▶ **What is asked**: All lines in the data bearing the string "shutter" should be identified and copied.

▶ **Data section**:
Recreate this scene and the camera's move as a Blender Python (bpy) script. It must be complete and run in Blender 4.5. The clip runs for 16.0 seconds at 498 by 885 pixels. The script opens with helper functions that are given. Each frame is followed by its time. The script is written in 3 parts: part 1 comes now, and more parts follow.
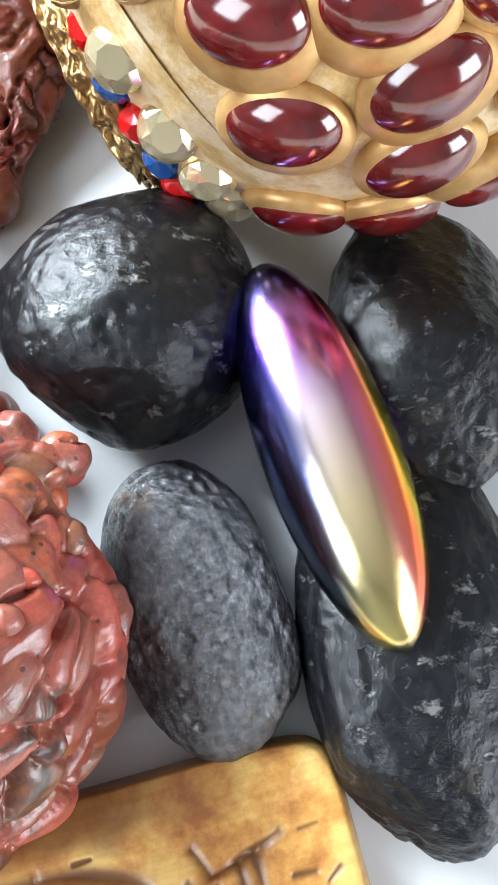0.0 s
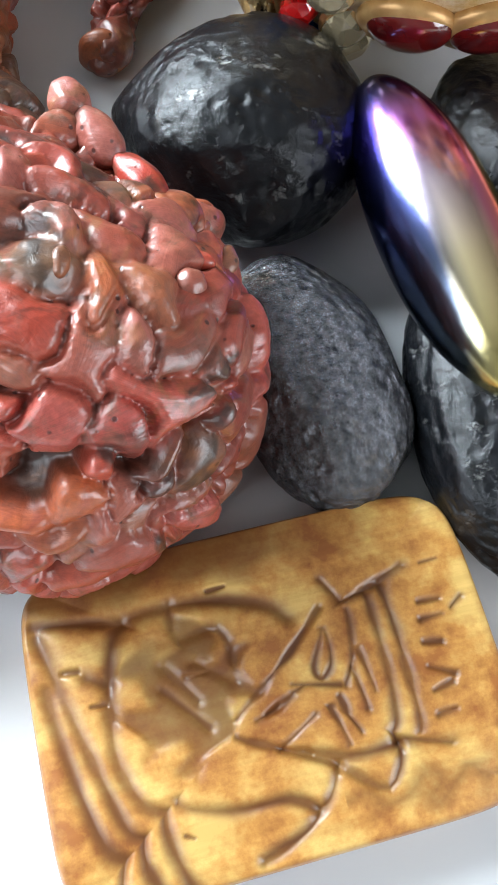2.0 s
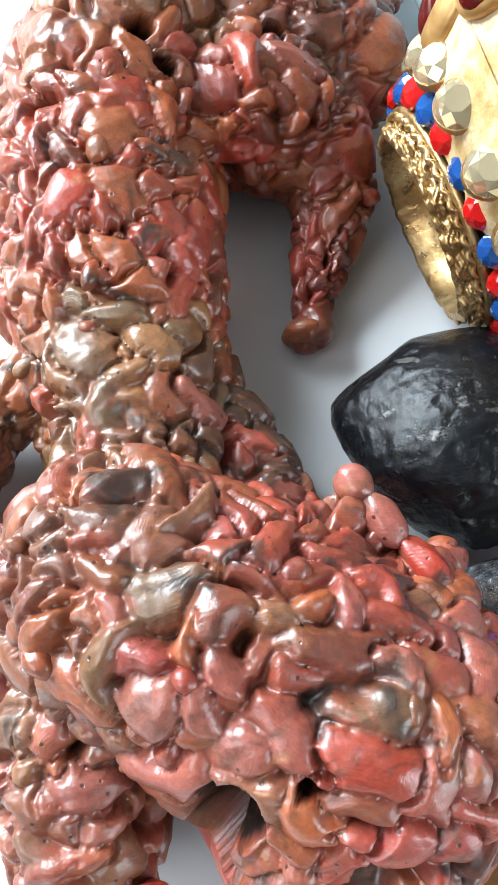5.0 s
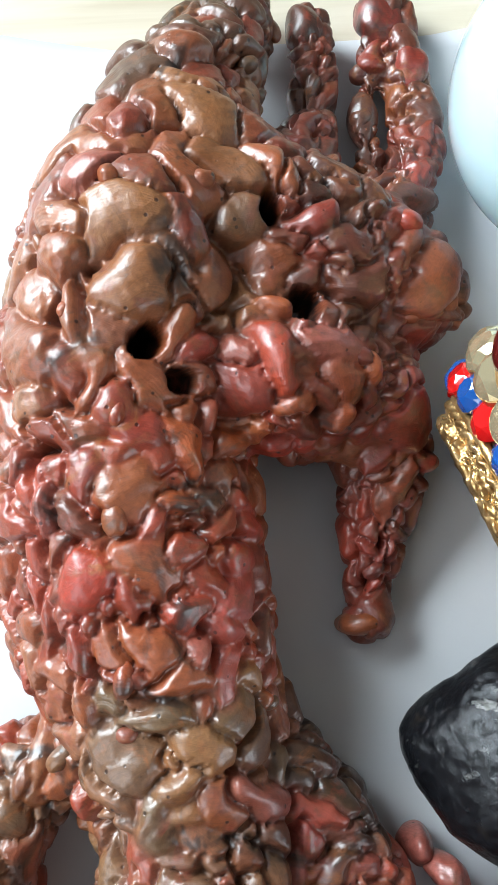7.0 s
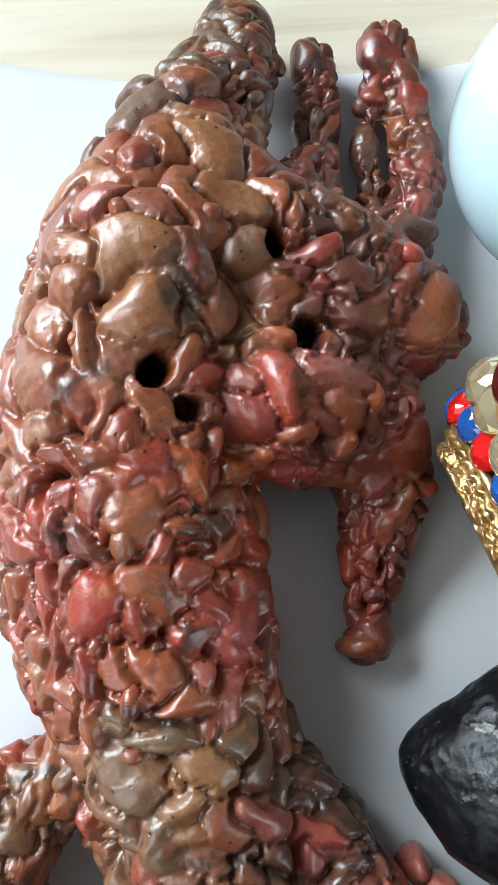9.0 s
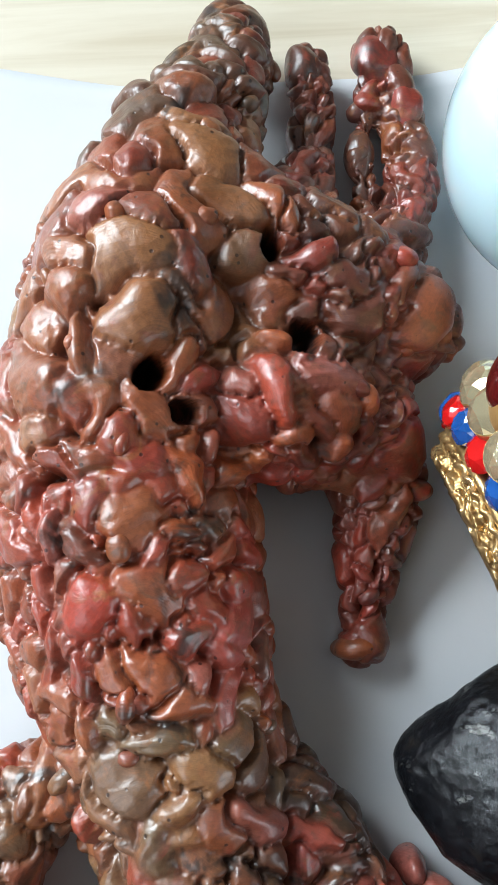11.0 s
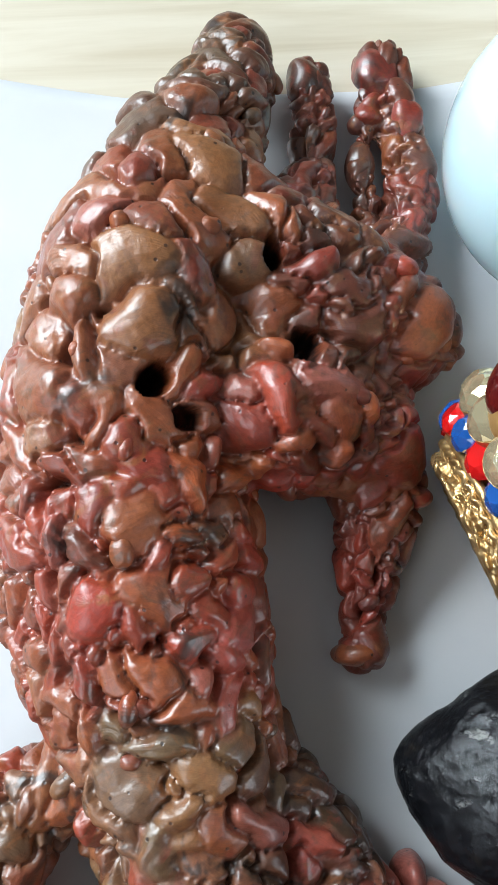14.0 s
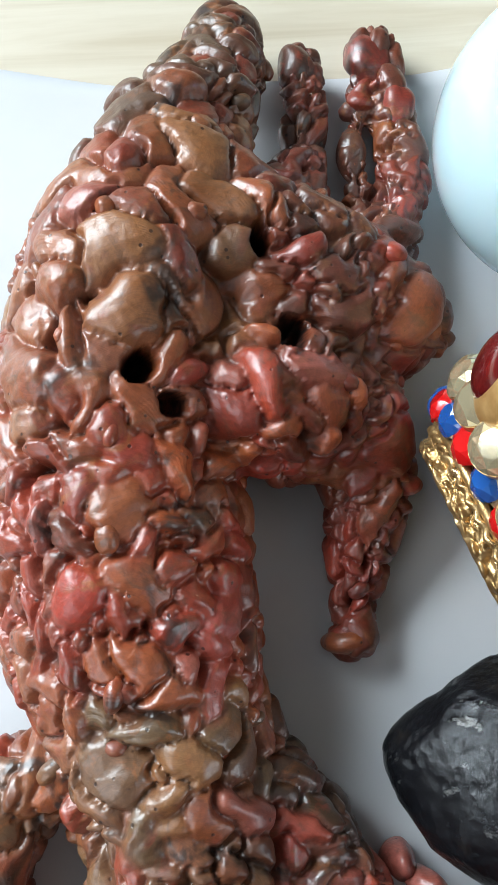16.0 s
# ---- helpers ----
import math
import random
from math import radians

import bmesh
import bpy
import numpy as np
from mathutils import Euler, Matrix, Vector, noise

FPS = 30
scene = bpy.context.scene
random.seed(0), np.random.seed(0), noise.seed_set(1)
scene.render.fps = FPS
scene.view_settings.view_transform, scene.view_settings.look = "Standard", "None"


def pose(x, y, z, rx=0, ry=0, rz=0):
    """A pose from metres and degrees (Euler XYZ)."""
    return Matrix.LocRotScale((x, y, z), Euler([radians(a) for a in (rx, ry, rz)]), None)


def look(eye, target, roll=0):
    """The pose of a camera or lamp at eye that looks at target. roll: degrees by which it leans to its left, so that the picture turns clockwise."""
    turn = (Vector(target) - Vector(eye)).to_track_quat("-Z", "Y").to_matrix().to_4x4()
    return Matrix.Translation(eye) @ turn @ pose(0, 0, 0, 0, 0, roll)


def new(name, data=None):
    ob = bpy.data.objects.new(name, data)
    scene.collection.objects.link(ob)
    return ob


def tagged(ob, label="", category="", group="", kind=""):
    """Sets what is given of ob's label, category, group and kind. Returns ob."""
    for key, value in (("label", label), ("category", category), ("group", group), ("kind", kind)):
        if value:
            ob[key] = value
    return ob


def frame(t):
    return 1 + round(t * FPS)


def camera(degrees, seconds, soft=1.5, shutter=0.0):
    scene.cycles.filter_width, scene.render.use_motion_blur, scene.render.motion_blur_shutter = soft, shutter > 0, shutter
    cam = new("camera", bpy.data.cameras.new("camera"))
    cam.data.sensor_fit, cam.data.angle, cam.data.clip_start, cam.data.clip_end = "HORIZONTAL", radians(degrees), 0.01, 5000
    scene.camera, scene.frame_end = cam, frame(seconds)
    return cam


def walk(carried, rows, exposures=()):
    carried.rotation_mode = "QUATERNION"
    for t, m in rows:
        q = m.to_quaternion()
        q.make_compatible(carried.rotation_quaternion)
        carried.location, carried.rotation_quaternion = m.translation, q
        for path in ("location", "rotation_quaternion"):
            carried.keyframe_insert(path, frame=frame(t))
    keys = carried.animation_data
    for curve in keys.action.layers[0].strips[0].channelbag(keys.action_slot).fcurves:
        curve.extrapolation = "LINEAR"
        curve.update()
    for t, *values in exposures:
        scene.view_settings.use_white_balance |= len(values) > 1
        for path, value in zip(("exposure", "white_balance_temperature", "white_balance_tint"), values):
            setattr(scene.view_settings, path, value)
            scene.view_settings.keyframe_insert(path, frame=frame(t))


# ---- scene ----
cam = camera(32.7, 16.0)
METRES, EYE, TILT, LEAN, TURN = 0.25, 0.141, -73.5, 0.0, 0.0
ROWS = [
    (0.0, 0.0, 0.0, 0.0, 0.0, 0.0, -0.0),
    (0.5, -0.0374, -0.0172, -0.0594, -0.74, 2.02, -0.63),
    (1.0, -0.062, -0.0099, -0.1159, -1.54, 3.39, -0.91),
    (1.5, -0.0785, -0.0208, -0.157, -2.05, 4.25, -1.01),
    (2.0, -0.0889, -0.0289, -0.1865, -1.73, 4.53, -1.01),
    (2.5, -0.1185, -0.0503, -0.1916, -1.83, 4.71, -1.17),
    (3.0, -0.1641, -0.0506, -0.1767, -2.19, 4.86, -1.7),
    (3.5, -0.207, -0.0601, -0.1534, -2.36, 5.34, -2.11),
    (6.0, -0.2792, -0.0622, 0.2233, -3.34, -1.2, 1.72),
    (6.5, -0.2742, -0.0198, 0.3177, -3.12, -4.67, 3.15),
    (7.0, -0.2859, -0.0039, 0.3697, -2.19, -5.39, 3.81),
    (7.5, -0.2843, -0.0009, 0.3778, -2.29, -5.65, 3.97),
    (8.0, -0.2842, -0.0026, 0.3778, -2.21, -5.43, 3.88),
    (8.5, -0.286, -0.0116, 0.3787, -2.14, -4.76, 3.81),
    (9.0, -0.2922, -0.016, 0.3806, -2.48, -4.56, 3.38),
    (11.5, -0.2942, -0.0195, 0.3798, -2.89, -4.12, 3.35),
    (12.0, -0.2963, -0.0217, 0.3797, -2.81, -3.92, 3.02),
    (12.5, -0.2966, -0.0228, 0.379, -3.04, -3.9, 3.21),
    (13.0, -0.2963, -0.0227, 0.3785, -3.02, -3.81, 3.18),
    (13.5, -0.2941, -0.0205, 0.377, -2.9, -3.83, 3.25),
    (14.0, -0.2964, -0.0244, 0.3773, -2.99, -3.55, 3.16),
    (14.5, -0.297, -0.0251, 0.3787, -3.0, -3.56, 3.19),
    (15.0, -0.2943, -0.0215, 0.3777, -2.95, -3.74, 3.29),
    (15.5, -0.2913, -0.0211, 0.3757, -2.74, -3.72, 3.4),
    (16.0, -0.2827, -0.0235, 0.3701, -2.5, -3.81, 3.29),
]
walk(cam, [(t, pose(0, 0, EYE, TILT, LEAN, TURN) @ pose(METRES * x, METRES * y, METRES * z, 90 + pitch, roll, yaw)) for t, x, y, z, yaw, pitch, roll in ROWS],
     [(0.0, 1.55), (1.5, 1.12), (2.5, 0.86), (3.5, 0.82), (6.0, 0.75), (7.0, 0.28), (9.0, 0.06), (16.0, 0.0)])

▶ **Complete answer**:
def camera(degrees, seconds, soft=1.5, shutter=0.0):
    scene.cycles.filter_width, scene.render.use_motion_blur, scene.render.motion_blur_shutter = soft, shutter > 0, shutter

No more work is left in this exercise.